= Jessica Rivera =

American singer

Jessica Rivera (born 1974) is an American soprano of Peruvian-American ancestry.

==Life and career==
Rivera is a 1996 graduate of Pepperdine University, and earned her Master of Music degree in 1998 from the University of Southern California's Flora L. Thornton School of Music. In the summer of 2001 she attended the Music Academy of the West summer conservatory program. Rivera's early work included singing in the chorus of Los Angeles Opera (LA Opera).

Rivera has become particularly known for her performances of the music of contemporary composers, such as John Adams and Osvaldo Golijov. At LA Opera, she sang the role of Anastasia in the 2003 world premiere of Deborah Drattell's opera Nicholas and Alexandra. Her Santa Fe Opera debut in 2005 was as Nuria in the revised edition of Golijov's Ainadamar. She sang on the subsequent Deutsche Grammophon recording of the opera.
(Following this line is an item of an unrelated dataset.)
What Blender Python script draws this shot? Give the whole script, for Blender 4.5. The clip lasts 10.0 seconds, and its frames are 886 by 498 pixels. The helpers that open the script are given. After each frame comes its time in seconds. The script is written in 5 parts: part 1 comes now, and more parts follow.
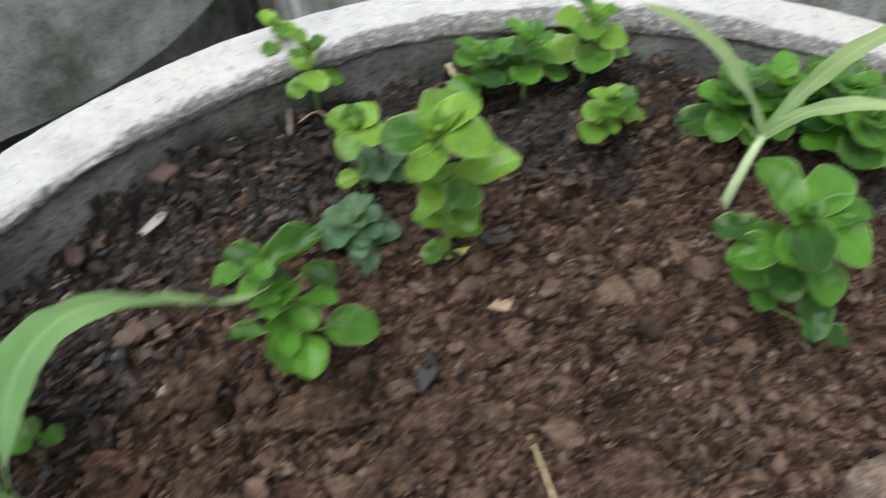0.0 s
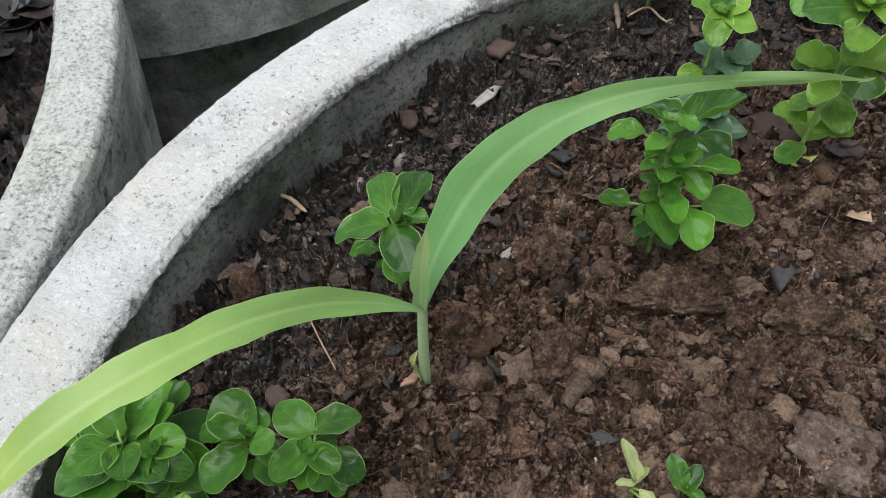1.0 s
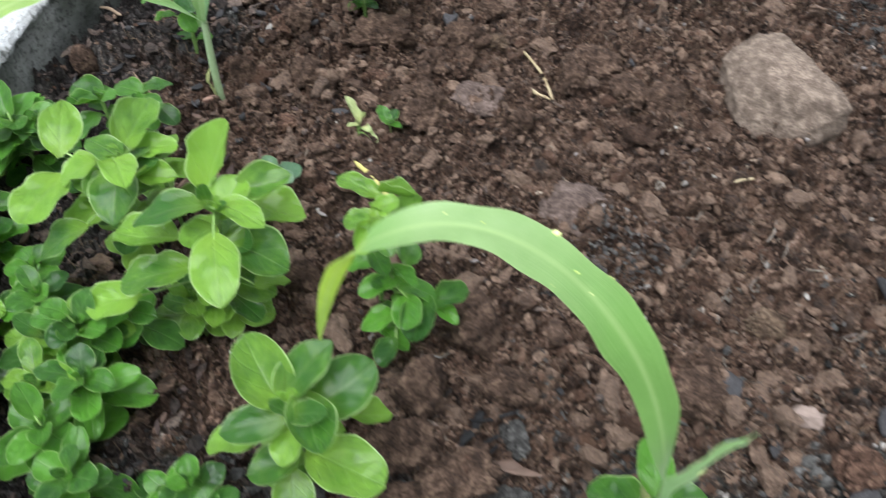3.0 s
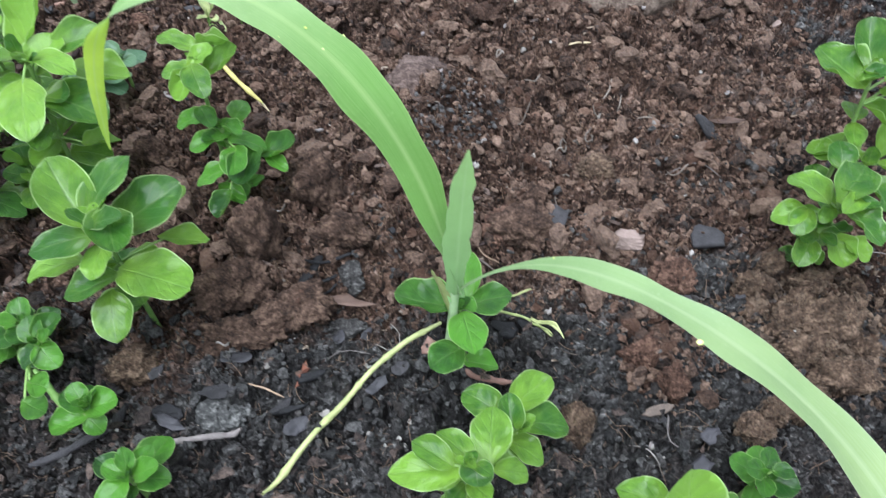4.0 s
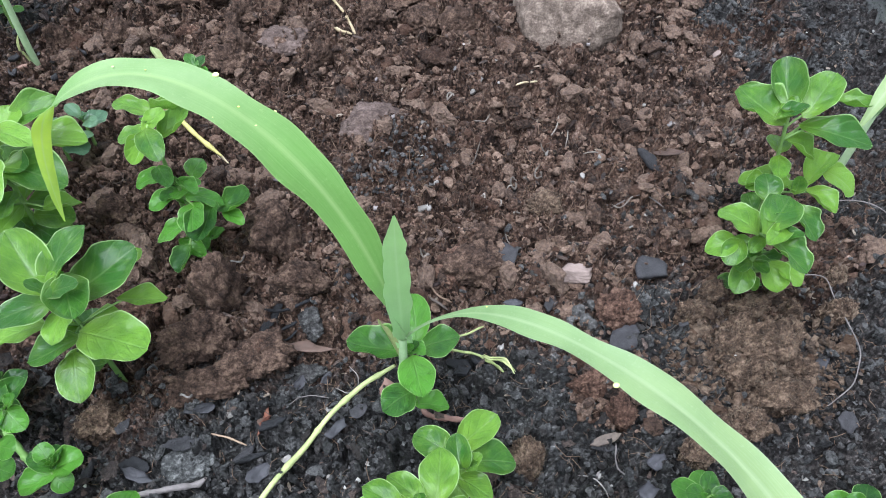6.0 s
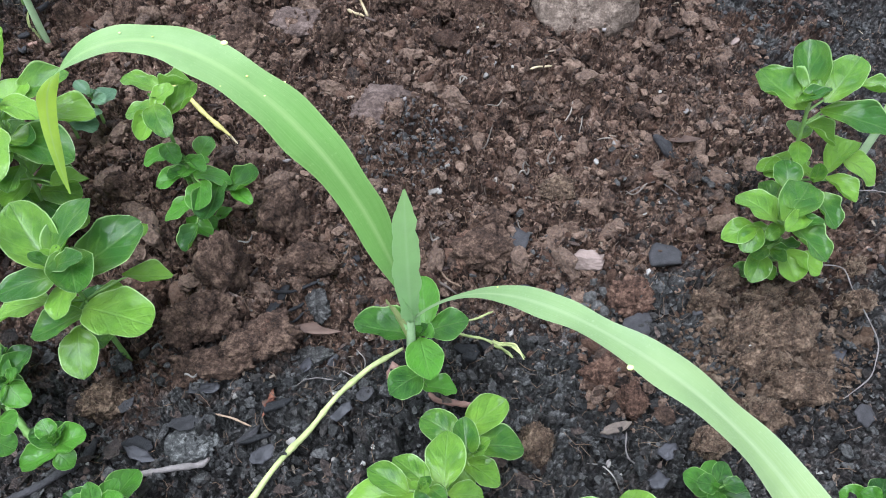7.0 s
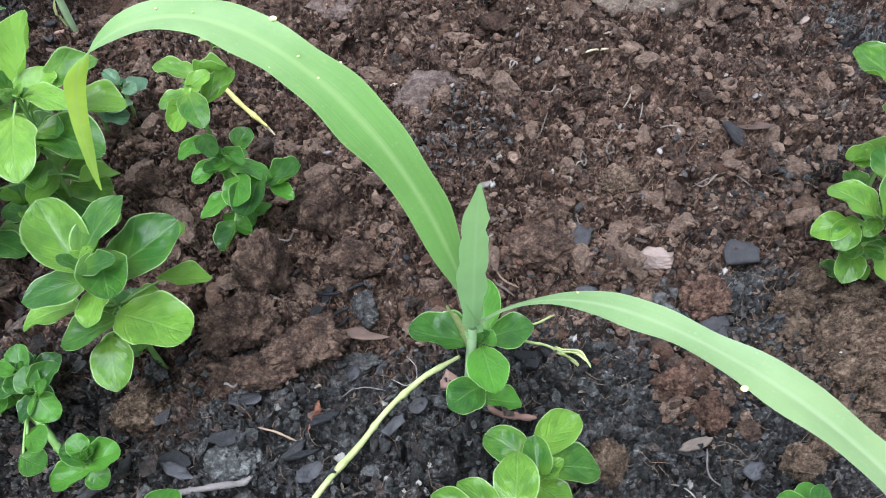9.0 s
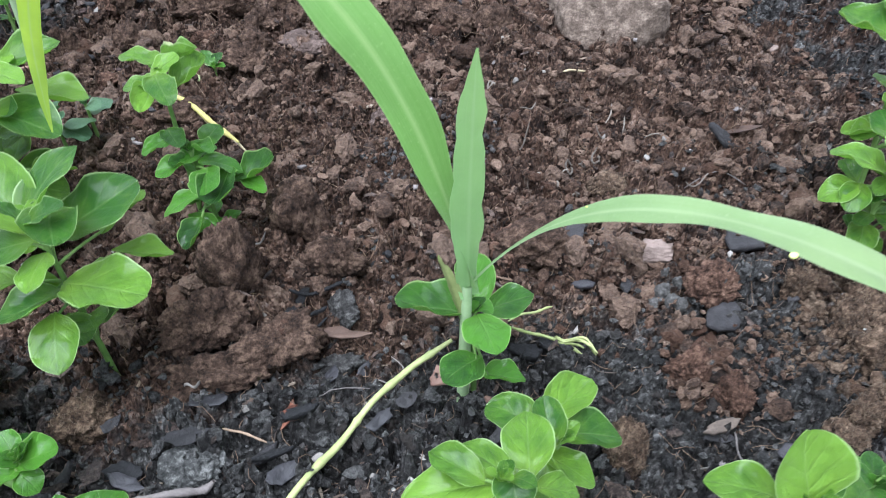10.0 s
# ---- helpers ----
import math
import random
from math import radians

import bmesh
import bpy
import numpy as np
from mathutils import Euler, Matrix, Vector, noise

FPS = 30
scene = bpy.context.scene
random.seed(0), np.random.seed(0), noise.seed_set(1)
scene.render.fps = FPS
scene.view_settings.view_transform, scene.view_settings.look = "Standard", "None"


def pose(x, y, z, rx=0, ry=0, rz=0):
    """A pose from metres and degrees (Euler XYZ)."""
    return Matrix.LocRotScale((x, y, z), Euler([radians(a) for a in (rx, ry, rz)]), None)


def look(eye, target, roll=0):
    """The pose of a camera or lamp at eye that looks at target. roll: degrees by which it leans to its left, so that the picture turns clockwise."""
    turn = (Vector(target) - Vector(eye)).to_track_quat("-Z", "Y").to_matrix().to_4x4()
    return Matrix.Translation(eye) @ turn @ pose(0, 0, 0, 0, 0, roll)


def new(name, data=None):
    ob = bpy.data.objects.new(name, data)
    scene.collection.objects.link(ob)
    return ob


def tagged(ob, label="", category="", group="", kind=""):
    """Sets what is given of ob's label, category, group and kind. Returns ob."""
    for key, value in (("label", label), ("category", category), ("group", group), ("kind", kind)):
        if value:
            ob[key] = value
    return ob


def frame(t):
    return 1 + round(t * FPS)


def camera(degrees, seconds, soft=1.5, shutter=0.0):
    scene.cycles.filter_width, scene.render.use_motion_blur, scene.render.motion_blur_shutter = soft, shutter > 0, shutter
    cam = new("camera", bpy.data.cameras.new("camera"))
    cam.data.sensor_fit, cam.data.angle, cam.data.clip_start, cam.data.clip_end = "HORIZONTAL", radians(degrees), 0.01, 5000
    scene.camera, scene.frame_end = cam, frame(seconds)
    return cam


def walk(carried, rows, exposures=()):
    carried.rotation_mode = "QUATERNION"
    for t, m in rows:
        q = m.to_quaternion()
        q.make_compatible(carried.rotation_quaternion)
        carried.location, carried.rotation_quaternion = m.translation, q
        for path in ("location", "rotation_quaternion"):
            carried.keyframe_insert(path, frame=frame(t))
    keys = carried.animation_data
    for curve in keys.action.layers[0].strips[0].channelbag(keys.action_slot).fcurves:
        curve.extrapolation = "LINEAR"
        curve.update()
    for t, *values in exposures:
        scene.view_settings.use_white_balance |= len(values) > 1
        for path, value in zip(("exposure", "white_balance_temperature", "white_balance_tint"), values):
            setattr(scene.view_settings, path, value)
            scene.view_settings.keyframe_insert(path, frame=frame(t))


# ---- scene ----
cam = camera(61.4, 10.0, 1.0, 0.4)
PATH = [
    (0, (0.081, 0.096, 0.402), (0.042, 1.253, -1.229), -0.8),
    (0.2, (0.038, 0.06, 0.386), (-0.075, 1.244, -1.222), -1.5),
    (0.5, (-0.03, 0.044, 0.376), (-0.225, 1.172, -1.264), -1.8),
    (0.6, (-0.042, 0.041, 0.365), (-0.265, 1.176, -1.266), -2.5),
    (1, (-0.067, 0.034, 0.359), (-0.34, 1.135, -1.288), -3.2),
    (1.5, (-0.063, 0.013, 0.385), (-0.341, 1.147, -1.238), -3.8),
    (2, (-0.06, -0.085, 0.425), (-0.239, 1.124, -1.159), -1.1),
    (2.4, (-0.052, -0.167, 0.427), (-0.106, 1.022, -1.18), 1.5),
    (2.5, (-0.045, -0.18, 0.43), (-0.066, 0.981, -1.199), 2.1),
    (2.8, (-0.008, -0.22, 0.419), (0.062, 0.927, -1.218), 2.9),
    (3, (0.017, -0.245, 0.414), (0.137, 0.904, -1.219), 4.3),
    (3.2, (0.041, -0.273, 0.416), (0.178, 0.881, -1.212), 3.4),
    (4.3, (0.105, -0.341, 0.378), (0.321, 0.774, -1.269), 3.2),
    (4.5, (0.111, -0.338, 0.385), (0.322, 0.788, -1.254), 2.0),
    (5, (0.115, -0.342, 0.419), (0.329, 0.815, -1.198), 1.5),
    (6.3, (0.118, -0.337, 0.408), (0.35, 0.816, -1.21), 1.6),
    (6.5, (0.117, -0.338, 0.407), (0.333, 0.808, -1.218), 1.6),
    (7, (0.117, -0.339, 0.4), (0.321, 0.808, -1.226), 1.6),
    (7.5, (0.118, -0.337, 0.398), (0.324, 0.802, -1.233), 1.8),
    (8, (0.119, -0.336, 0.398), (0.319, 0.803, -1.233), 1.4),
    (8.5, (0.114, -0.32, 0.382), (0.304, 0.814, -1.255), 0.8),
    (9, (0.102, -0.313, 0.373), (0.243, 0.826, -1.265), -1.1),
    (9.3, (0.096, -0.333, 0.366), (0.287, 0.966, -1.143), -1.1),
    (9.5, (0.094, -0.354, 0.348), (0.332, 1.039, -1.067), -2.2),
    (9.8, (0.091, -0.352, 0.313), (0.35, 1.039, -1.1), -0.6),
    (10, (0.087, -0.351, 0.298), (0.351, 1.047, -1.107), 0.0),
]
walk(cam, [(t, look(eye, target, roll)) for t, eye, target, roll in PATH],
     [(0, 1.56, 6450, 9), (0.5, 1.66, 6400, 9), (1.0, 1.48, 6400, 8), (2.0, 1.4, 6450, 9), (2.5, 1.36, 6300, 8), (3.0, 1.96, 6080, 8), (4.5, 2.14, 5600, 10), (10, 2.2, 5580, 10)])

# ---- light ----
SUN_UP, SUN_ROUND = 76.0, 235.0
world = bpy.data.worlds.new("overcast_sky")
scene.world = world
world.use_nodes = True
wn, wl = world.node_tree.nodes, world.node_tree.links
sky = wn.new("ShaderNodeTexSky")
sky.sky_type = "NISHITA"
sky.sun_disc = False
sky.sun_elevation, sky.sun_rotation = radians(SUN_UP), radians(SUN_ROUND)
sky.dust_density, sky.air_density = 3.0, 1.0
veil = wn.new("ShaderNodeHueSaturation")
veil.inputs["Saturation"].default_value = 0.15
wl.new(sky.outputs[0], veil.inputs["Color"])
wl.new(veil.outputs[0], wn["Background"].inputs[0])
wn["Background"].inputs[1].default_value = 0.07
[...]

Rivera has sung the European premiere of Kitty Oppenheimer in Doctor Atomic after Adams had rewritten and expanded the role from mezzo-soprano to soprano voice. She continued the role at Lyric Opera of Chicago, in 2007 and was the understudy for the 2008 production at the Metropolitan Opera. She has sung several parts and roles in John Adams' works, including the soprano part in El Niño, and the role of Kumudha in A Flowering Tree in the Peter Sellars production at the New Crowned Hope Festival in Vienna. In 2012 Rivera has sung the solo role in the world premiere of Gabriela Lena Frank's Holy Sisters with the San Francisco Girls Chorus and the Berkeley Symphony under the baton of Edwin Outwater.
She is currently a professor of Voice at Miami University.